There is much more to say on this topic and I post about all of these issues regularly here on the blog, but for today, this is a start.

I know we are all doing great things at all of our libraries. I know because you have brought me to many of your libraries to see what you are doing and help you get better at serving leisure readers. But we all need to be better at working together and flaunting our awesomeness. The compound interest of every library taking the advice of the work we are doing on this project-- all of us working together and promoting the great work we do getting books into patrons's hands, ultimately leading to more book sales all around-- that can become one very loud voice. All of our smaller voices joined together will reverberate and shake the core of the problem. That problem is huge.

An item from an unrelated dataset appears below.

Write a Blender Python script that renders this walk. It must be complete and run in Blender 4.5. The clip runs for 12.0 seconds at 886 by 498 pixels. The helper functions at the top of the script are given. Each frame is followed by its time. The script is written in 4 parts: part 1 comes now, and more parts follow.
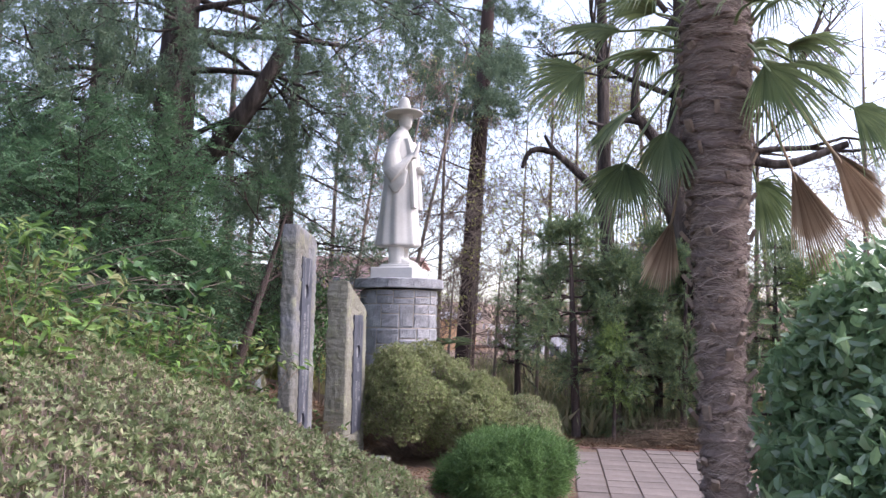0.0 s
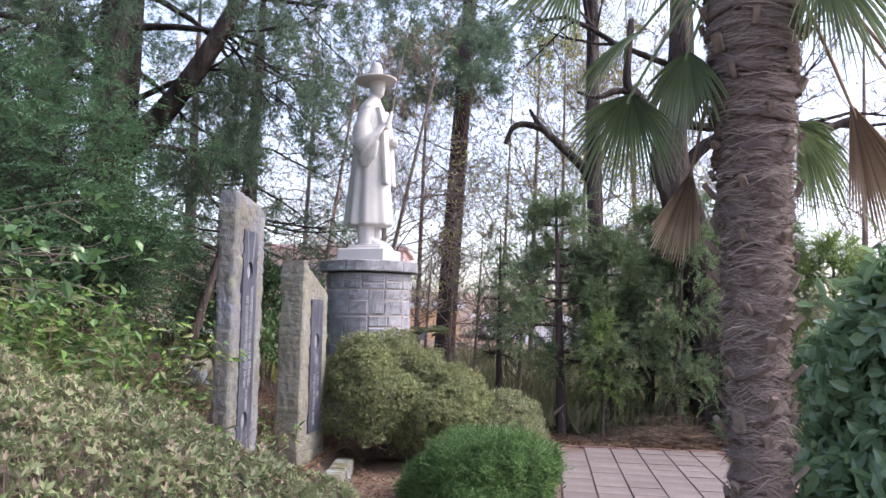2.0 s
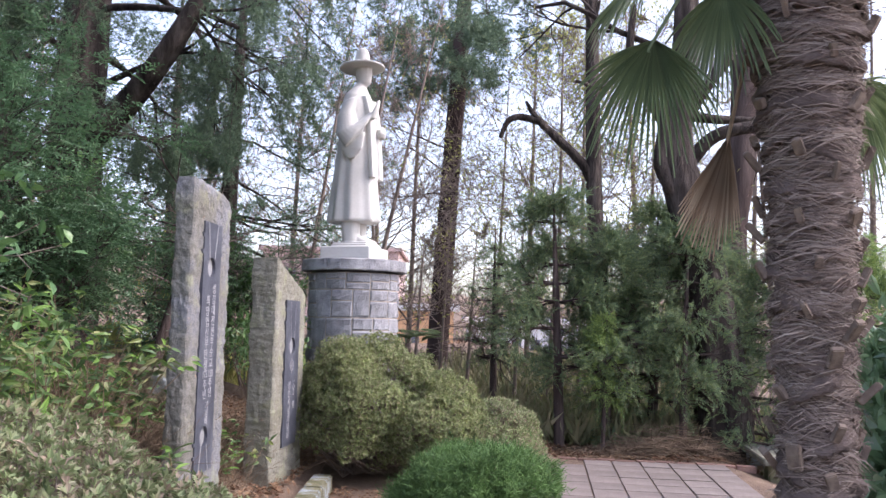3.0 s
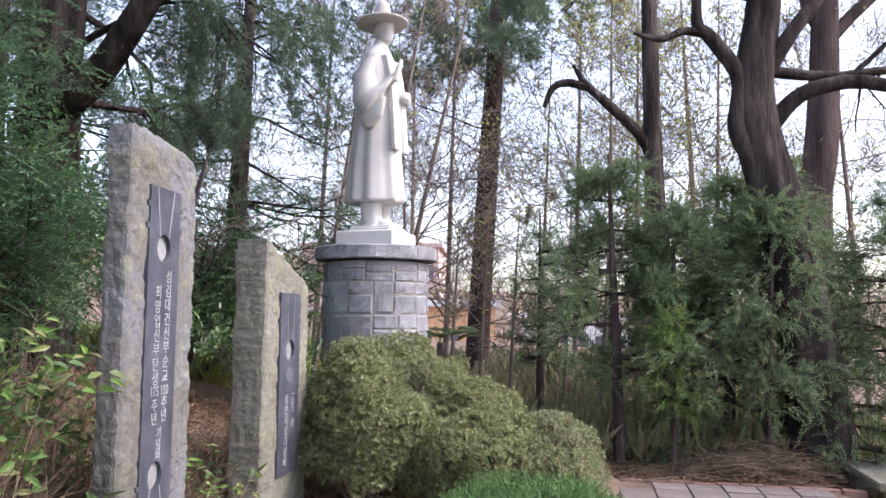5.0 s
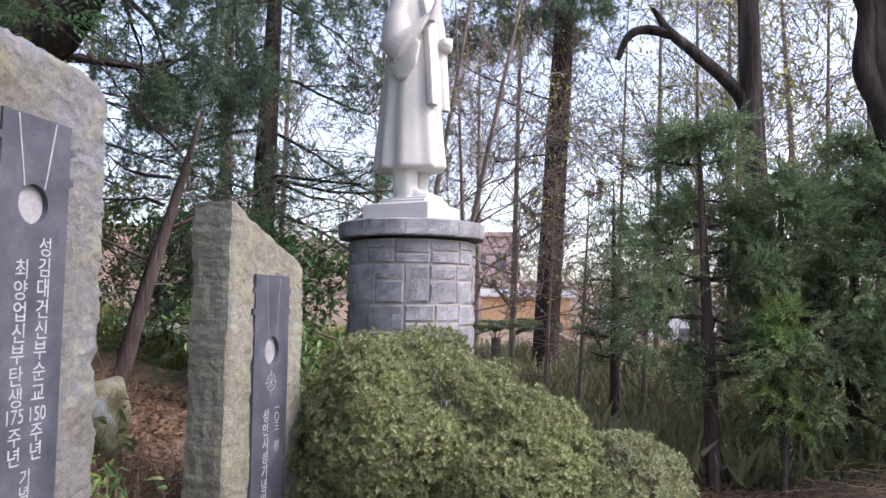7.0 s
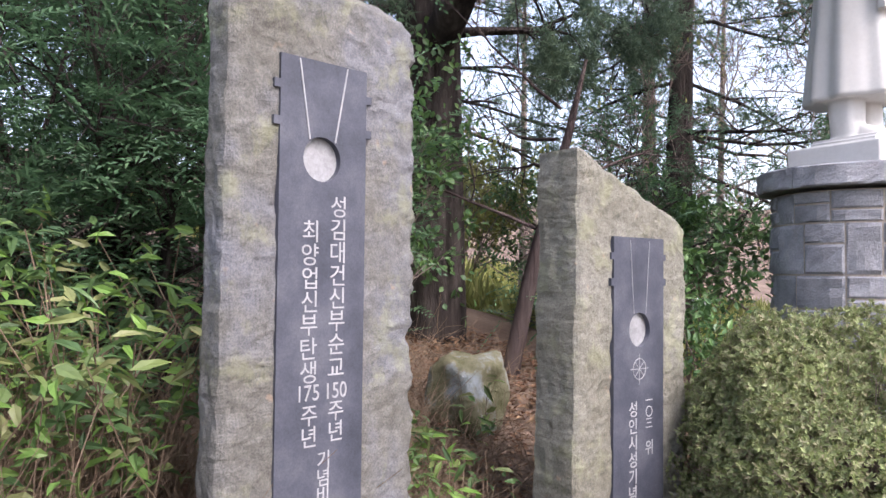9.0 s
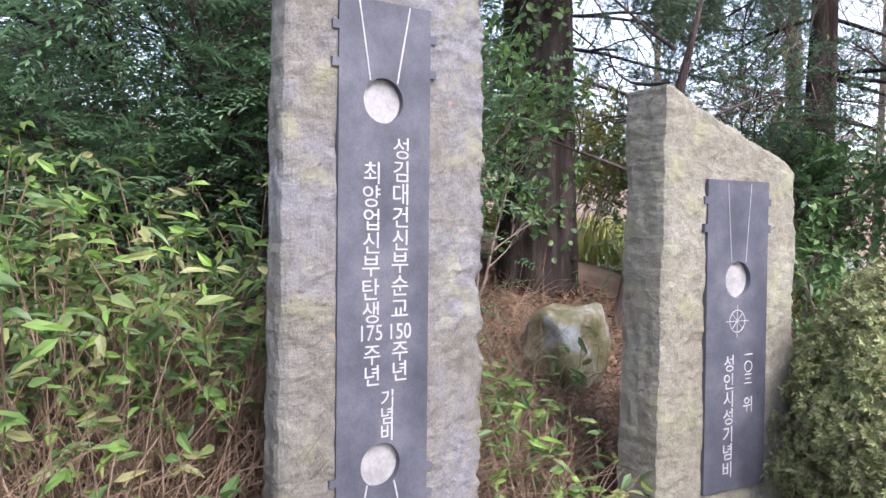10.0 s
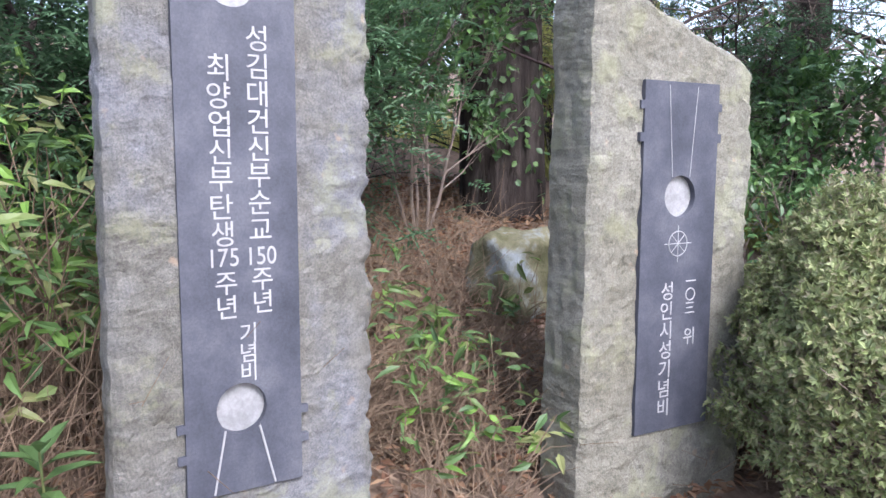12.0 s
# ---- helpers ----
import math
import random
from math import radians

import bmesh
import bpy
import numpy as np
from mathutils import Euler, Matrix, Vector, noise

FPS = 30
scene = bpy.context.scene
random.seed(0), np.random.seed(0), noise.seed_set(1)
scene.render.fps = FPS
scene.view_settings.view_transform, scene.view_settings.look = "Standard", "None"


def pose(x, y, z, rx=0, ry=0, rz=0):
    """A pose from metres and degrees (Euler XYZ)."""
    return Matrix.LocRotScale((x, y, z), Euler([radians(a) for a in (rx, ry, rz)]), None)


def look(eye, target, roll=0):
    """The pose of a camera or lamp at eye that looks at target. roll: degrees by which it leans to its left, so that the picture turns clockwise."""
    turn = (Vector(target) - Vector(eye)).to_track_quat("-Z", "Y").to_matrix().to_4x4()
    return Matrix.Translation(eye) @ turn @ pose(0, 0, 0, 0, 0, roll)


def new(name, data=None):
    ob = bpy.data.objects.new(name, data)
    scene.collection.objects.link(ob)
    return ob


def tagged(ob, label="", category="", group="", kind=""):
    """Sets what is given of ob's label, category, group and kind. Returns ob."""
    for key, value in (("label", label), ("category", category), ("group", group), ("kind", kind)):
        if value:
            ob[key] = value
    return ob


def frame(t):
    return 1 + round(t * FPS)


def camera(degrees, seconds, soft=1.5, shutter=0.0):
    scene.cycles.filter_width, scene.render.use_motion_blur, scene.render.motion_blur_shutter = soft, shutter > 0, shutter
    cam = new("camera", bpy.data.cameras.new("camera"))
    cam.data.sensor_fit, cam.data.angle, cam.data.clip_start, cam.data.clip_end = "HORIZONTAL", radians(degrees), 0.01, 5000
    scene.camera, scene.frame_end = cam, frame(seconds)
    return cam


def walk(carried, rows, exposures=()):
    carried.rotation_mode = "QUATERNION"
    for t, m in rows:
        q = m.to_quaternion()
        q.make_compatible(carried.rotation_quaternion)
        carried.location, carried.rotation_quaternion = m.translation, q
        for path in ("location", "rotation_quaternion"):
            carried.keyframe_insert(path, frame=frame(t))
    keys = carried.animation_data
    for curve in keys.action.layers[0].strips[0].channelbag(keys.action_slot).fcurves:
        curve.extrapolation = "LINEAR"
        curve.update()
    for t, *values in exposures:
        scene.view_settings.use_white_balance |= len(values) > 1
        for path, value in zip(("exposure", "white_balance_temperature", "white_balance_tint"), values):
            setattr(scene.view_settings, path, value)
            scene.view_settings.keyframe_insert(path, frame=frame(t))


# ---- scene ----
cam = camera(60.9, 12.0)
PATH = [
    (0, (0.279, 0.511, 1.577), (0.212, 2.5, 1.777), 0.9),
    (0.5, (0.243, 0.688, 1.579), (0.175, 2.677, 1.778), 0.9),
    (1, (0.258, 0.884, 1.567), (0.198, 2.875, 1.756), 1.0),
    (1.5, (0.344, 1.158, 1.559), (0.306, 3.15, 1.741), 0.9),
    (2, (0.388, 1.423, 1.542), (0.36, 3.415, 1.717), 1.1),
    (2.5, (0.41, 1.747, 1.557), (0.391, 3.739, 1.733), 1.4),
    (3, (0.45, 2.018, 1.544), (0.432, 4.009, 1.726), 1.2),
    (3.2, (0.481, 2.14, 1.553), (0.449, 4.131, 1.736), 1.2),
    (4.8, (0.476, 3.22, 1.526), (0.352, 5.208, 1.706), 0.3),
    (5, (0.49, 3.343, 1.534), (0.362, 5.331, 1.706), 0.6),
    (5.5, (0.512, 3.713, 1.527), (0.384, 5.702, 1.694), 0.6),
    (6, (0.578, 4.036, 1.52), (0.453, 6.026, 1.678), 0.6),
    (6.5, (0.629, 4.363, 1.52), (0.463, 6.35, 1.673), 0.5),
    (7, (0.632, 4.69, 1.529), (0.303, 6.657, 1.674), 0.7),
    (7.5, (0.667, 4.94, 1.517), (0.01, 6.824, 1.653), 0.4),
    (7.7, (0.697, 5.034, 1.52), (-0.115, 6.857, 1.654), 0.4),
    (9.3, (0.682, 5.587, 1.488), (-0.807, 6.921, 1.544), 0.6),
    (9.5, (0.767, 5.632, 1.46), (-0.799, 6.876, 1.501), 0.7),
    (10, (0.804, 5.702, 1.449), (-0.806, 6.889, 1.408), 0.6),
    (10.5, (0.829, 5.774, 1.417), (-0.779, 6.955, 1.288), 0.4),
    (11, (0.762, 5.904, 1.399), (-0.803, 7.139, 1.239), 0.6),
    (11.5, (0.73, 6.065, 1.392), (-0.837, 7.293, 1.199), 0.5),
    (12, (0.749, 6.188, 1.394), (-0.862, 7.351, 1.167), 0.2),
]
walk(cam, [(t, look(eye, target, roll)) for t, eye, target, roll in PATH],
     [(0, 1.97, 6350, 22), (3, 2.02, 6400, 21), (5.5, 2.03, 6450, 20), (7.5, 1.84, 6400, 20), (9.5, 2.27, 6450, 20), (10.5, 2.46, 6150, 19), (12, 2.36, 5950, 17)])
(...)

The publishers don't respect our power to create sales. Sorry if that rattles some feathers here, but it is true and someone has to say it out loud. We wouldn't have the Panorama Project if they did. But here's the thing, we blame the publishers for not respecting the power of our voices, but we should be blaming ourselves.

We do not respect the work we are doing enough to shout it from the rafters. I know this because you hire me to help you improve at this in your libraries. Let's start today. Climb up on our preverbal roofs-- social media-- and start crowing about yourselves, your work, and your RA skills. Encourage your staff and neighboring libraries to join you. Let's unite as one voice and prove what we know. That the work we do, leads to more people discovering more great titles, which leads to more sales than there would be without us.